Source material —
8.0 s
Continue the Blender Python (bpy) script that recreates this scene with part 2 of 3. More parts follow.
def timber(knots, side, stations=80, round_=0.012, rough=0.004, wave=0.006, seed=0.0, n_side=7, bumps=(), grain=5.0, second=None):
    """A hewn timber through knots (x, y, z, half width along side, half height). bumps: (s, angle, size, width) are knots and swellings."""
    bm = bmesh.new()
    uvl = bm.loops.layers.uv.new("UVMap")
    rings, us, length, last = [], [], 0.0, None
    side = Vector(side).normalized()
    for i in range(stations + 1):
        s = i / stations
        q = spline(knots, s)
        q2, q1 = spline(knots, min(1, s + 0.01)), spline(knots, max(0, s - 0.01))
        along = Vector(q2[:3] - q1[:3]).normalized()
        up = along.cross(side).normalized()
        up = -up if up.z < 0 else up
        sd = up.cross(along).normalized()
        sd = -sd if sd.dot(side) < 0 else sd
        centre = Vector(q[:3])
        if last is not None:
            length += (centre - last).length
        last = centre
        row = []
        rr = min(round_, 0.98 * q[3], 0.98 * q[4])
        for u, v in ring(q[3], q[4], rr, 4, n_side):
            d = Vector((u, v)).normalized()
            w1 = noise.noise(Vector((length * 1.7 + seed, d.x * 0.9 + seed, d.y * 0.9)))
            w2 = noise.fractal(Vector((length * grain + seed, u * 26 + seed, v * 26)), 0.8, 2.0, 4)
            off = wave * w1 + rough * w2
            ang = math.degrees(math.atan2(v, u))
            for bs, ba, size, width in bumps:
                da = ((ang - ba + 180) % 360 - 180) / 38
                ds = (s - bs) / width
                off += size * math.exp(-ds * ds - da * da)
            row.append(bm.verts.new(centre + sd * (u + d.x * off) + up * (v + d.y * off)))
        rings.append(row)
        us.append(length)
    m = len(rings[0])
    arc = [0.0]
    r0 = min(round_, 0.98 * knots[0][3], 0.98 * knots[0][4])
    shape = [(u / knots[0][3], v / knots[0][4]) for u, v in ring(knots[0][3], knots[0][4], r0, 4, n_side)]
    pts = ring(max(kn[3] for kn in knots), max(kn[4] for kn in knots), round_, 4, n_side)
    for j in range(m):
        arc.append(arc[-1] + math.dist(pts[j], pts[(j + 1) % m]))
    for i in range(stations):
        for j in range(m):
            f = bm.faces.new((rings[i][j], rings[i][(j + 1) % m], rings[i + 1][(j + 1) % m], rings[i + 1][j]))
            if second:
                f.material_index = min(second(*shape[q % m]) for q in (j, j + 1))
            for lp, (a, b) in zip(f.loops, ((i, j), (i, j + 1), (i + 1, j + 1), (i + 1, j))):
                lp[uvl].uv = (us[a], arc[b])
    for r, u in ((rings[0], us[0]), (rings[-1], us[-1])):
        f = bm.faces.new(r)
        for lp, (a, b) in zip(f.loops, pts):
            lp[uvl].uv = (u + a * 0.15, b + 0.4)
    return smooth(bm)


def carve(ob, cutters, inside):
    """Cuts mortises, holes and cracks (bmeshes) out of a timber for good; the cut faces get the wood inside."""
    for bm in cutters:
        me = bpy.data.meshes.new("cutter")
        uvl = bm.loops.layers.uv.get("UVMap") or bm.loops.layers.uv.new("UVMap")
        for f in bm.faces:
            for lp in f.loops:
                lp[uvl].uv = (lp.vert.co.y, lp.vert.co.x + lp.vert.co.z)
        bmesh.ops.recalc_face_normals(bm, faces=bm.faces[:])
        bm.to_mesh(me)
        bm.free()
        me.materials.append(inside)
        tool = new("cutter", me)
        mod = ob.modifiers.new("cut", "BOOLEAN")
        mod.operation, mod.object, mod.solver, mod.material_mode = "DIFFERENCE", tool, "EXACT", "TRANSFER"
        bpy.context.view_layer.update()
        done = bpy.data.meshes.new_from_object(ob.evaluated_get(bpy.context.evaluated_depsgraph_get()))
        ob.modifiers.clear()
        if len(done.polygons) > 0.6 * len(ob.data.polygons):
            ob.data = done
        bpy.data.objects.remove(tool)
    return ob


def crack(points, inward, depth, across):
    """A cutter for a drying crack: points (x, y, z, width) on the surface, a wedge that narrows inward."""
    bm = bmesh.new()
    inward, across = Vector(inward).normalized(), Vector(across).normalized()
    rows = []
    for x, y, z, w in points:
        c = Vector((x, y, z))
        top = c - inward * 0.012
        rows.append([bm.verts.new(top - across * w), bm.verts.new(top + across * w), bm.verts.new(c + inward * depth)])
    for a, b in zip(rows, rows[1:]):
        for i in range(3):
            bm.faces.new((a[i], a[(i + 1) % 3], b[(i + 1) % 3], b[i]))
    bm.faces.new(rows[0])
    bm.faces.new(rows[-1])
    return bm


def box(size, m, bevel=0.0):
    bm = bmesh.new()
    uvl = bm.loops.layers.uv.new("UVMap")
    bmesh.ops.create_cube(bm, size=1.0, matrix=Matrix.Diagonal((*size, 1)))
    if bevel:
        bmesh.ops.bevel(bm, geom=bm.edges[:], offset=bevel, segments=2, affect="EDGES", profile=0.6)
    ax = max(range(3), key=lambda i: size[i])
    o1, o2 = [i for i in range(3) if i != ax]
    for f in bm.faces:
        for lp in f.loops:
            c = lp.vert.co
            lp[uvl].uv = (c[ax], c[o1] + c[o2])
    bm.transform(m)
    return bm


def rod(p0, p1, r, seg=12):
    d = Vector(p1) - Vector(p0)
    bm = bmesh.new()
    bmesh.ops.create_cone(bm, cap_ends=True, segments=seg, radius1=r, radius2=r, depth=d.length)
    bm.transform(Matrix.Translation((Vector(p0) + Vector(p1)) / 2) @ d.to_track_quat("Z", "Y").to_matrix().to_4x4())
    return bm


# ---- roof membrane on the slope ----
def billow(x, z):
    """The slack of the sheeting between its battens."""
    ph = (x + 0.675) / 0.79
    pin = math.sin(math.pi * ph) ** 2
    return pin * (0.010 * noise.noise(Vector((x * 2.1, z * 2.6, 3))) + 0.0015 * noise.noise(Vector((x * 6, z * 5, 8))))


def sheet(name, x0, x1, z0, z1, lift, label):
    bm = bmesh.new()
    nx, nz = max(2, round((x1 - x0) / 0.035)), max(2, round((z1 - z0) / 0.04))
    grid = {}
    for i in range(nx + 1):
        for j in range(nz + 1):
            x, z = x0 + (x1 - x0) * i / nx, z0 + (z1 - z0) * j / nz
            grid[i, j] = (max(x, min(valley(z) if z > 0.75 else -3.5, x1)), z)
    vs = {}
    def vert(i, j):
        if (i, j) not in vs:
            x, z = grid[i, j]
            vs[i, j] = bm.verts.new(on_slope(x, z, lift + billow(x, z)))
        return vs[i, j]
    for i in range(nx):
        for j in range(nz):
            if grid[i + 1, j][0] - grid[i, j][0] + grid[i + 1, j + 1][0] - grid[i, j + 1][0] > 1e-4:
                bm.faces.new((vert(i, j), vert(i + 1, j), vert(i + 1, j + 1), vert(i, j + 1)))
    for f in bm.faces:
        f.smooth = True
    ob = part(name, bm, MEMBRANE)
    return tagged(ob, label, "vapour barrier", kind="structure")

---

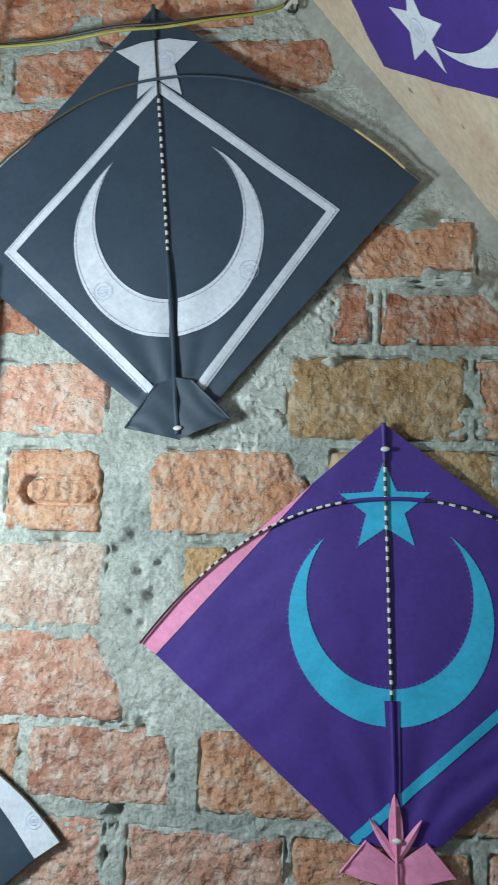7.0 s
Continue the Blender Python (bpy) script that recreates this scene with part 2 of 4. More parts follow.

* * *

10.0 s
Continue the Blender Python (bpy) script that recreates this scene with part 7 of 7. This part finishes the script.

Aim —
Pull out all lines containing "that".

Task output —
Continue the Blender Python (bpy) script that recreates this scene with part 2 of 3. More parts follow.
    """A cutter for a drying crack: points (x, y, z, width) on the surface, a wedge that narrows inward."""
Continue the Blender Python (bpy) script that recreates this scene with part 2 of 4. More parts follow.
Continue the Blender Python (bpy) script that recreates this scene with part 7 of 7. This part finishes the script.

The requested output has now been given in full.